Ddurante la travesía desde el puerto de Cartagena al monte Parnaso, situado al norte del Golfo de Corinto y supuesta morada de Apolo, dios de la poesía, el ejército de buenos poetas avistarán Génova, Roma y Nápoles, pasarán el Estrecho de Messina y se dirigirán hasta Delfos.

En la segunda parte de El Quijote (1615), aparte de las Lagunas de Ruidera (situadas en el corazón de la Mancha y que parecen “creadas como por el encanto del mago Merlín”) y otras localidades del Campo de Montiel, se describe el itinerario que siguieron Don Quijote y Sancho a través de tierras aragonesas hasta llegar a Barcelona la víspera de San Juan, pero desviándose de su proyectada visita a Zaragoza.

Y, puesto ya un pie en el estribo, escribió Los trabajos de Persiles y Sigismunda (1617), una novela de aventuras en la que los protagonistas viajan por medio mundo, desde el lejano norte de Europa hasta llegar a Roma, la “Ciudad Eterna”, de cuya edición póstuma se encargarían su esposa Catalina y Juan de Villarroel.
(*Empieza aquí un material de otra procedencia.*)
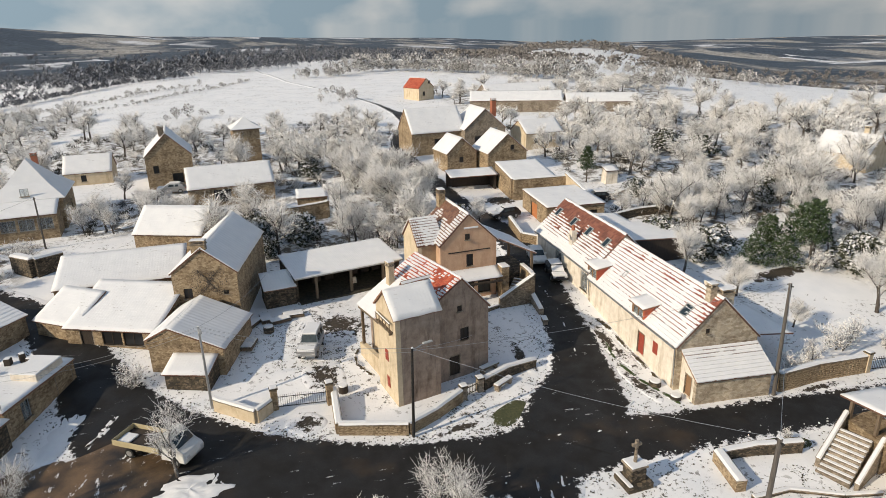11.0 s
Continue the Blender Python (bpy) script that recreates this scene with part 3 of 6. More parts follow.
def slope(parent, p0, p1, up, seed, style="snow", cover=None, thick=0.12, tile=None, name="roof", ribs=0.28, res=0.5, label="", pieces=0, lumps=False):
    """One slope of a roof. p0, p1: the ends of the eave; up: the way to the ridge."""
    p0, p1, up = Vector(p0), Vector(p1), Vector(up)
    eu, ev = (p1 - p0).normalized(), up.normalized()
    en = eu.cross(ev)
    if en.z < 0:
        p0, p1, eu = p1, p0, -eu
        en = eu.cross(ev)
    m = Matrix((eu, ev, en)).transposed().to_4x4()
    m.translation = p0
    Lr, S = (p1 - p0).length, up.length
    bm = bmesh.new()
    box(bm, 0, Lr, 0, S, -thick, 0)
    slab = part(name, bm, M_METAL if tile is M_METAL else M_TILE_OLD, parent, label)
    slab.matrix_basis = m
    if style == "tile":
        (tv, tf), (sv, sf), (single, tw, tl) = tile_sheets(Lr, S, cover or cover_noise(seed, 0.3), seed=seed, pieces=pieces, lumps=lumps)
        if single:
            one = mesh_of("roof_tile", [(0, 0, 0.05), (tw / 2, 0, 0.085), (tw, 0, 0.05), (tw, tl, 0.012), (tw / 2, tl, 0.047), (0, tl, 0.012), (0, 0, 0.0), (tw, 0, 0.0)], [(0, 1, 4, 5), (1, 2, 3, 4), (6, 7, 2, 1, 0)], tile or M_TILE)
            for u, v in single:
                part("roof_tile", one, None, slab).matrix_basis = Matrix.Translation((u, v, 0.006))
        t = part("tiling", mesh_of("tiling", tv, tf, tile or M_TILE), M_TILE, slab)
        t.matrix_basis = Matrix.Translation((0, 0, 0.004))
        t["kind"] = "stuff"
        if sv:
            s = part("snow_cover", mesh_of("snow_cover", sv, sf, M_SNOW), M_SNOW, slab, "melting snow on the courses")
            s.matrix_basis = Matrix.Translation((0, 0, 0.006))
            s["kind"] = "stuff"
    else:
        sv, sf = snow_sheet(Lr, S, seed, 0.07, res, ribs if style == "ribs" else 0.0, courses=0.5 if style == "courses" else 0.0)
        s = part("snow_cover", mesh_of("snow_cover", sv, sf, M_SNOW if style == "ribs" else M_ROOFSNOW, style != "courses"), M_SNOW, slab, "even fresh snow")
        s.matrix_basis = Matrix.Translation((0, 0, 0.004))
    return slab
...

Así pues, los viajes de las novelas cervantinas no pertenecen al género del relato de viaje propiamente dicho, pero presentan características muy próximas que merece la pena subrayar, como son el destierro, la peregrinación, la fragilidad del ser humano, la condición de extranjería o la mirada histórica (“La historia es ejemplo y aviso del presente, advertencia de lo porvenir”). El viaje se plantea en la obra de Miguel de Cervantes como forma de conocimiento, como camino de iniciación o aprendizaje vital, que es al mismo tiempo camino de libertad, de apertura a un mundo nuevo y extraño, en fin, como un estado de vida en el que prima la aventura.

El diálogo de Rinconete y Cortadillo tras su encuentro en la venta del Molinillo, resulta muy ilustrativo en este sentido: “… y, sentándose frontero el uno del otro, el que parecía de más edad (Rincón) dijo al más pequeño (Cortado): -¿De qué tierra es vuesa merced, señor gentilhombre, y para adónde bueno camina?/ -Mi tierra, señor caballero   -respondió el preguntado-, no la sé, ni para dónde camino, tampoco (…); el camino que llevo es a la ventura”.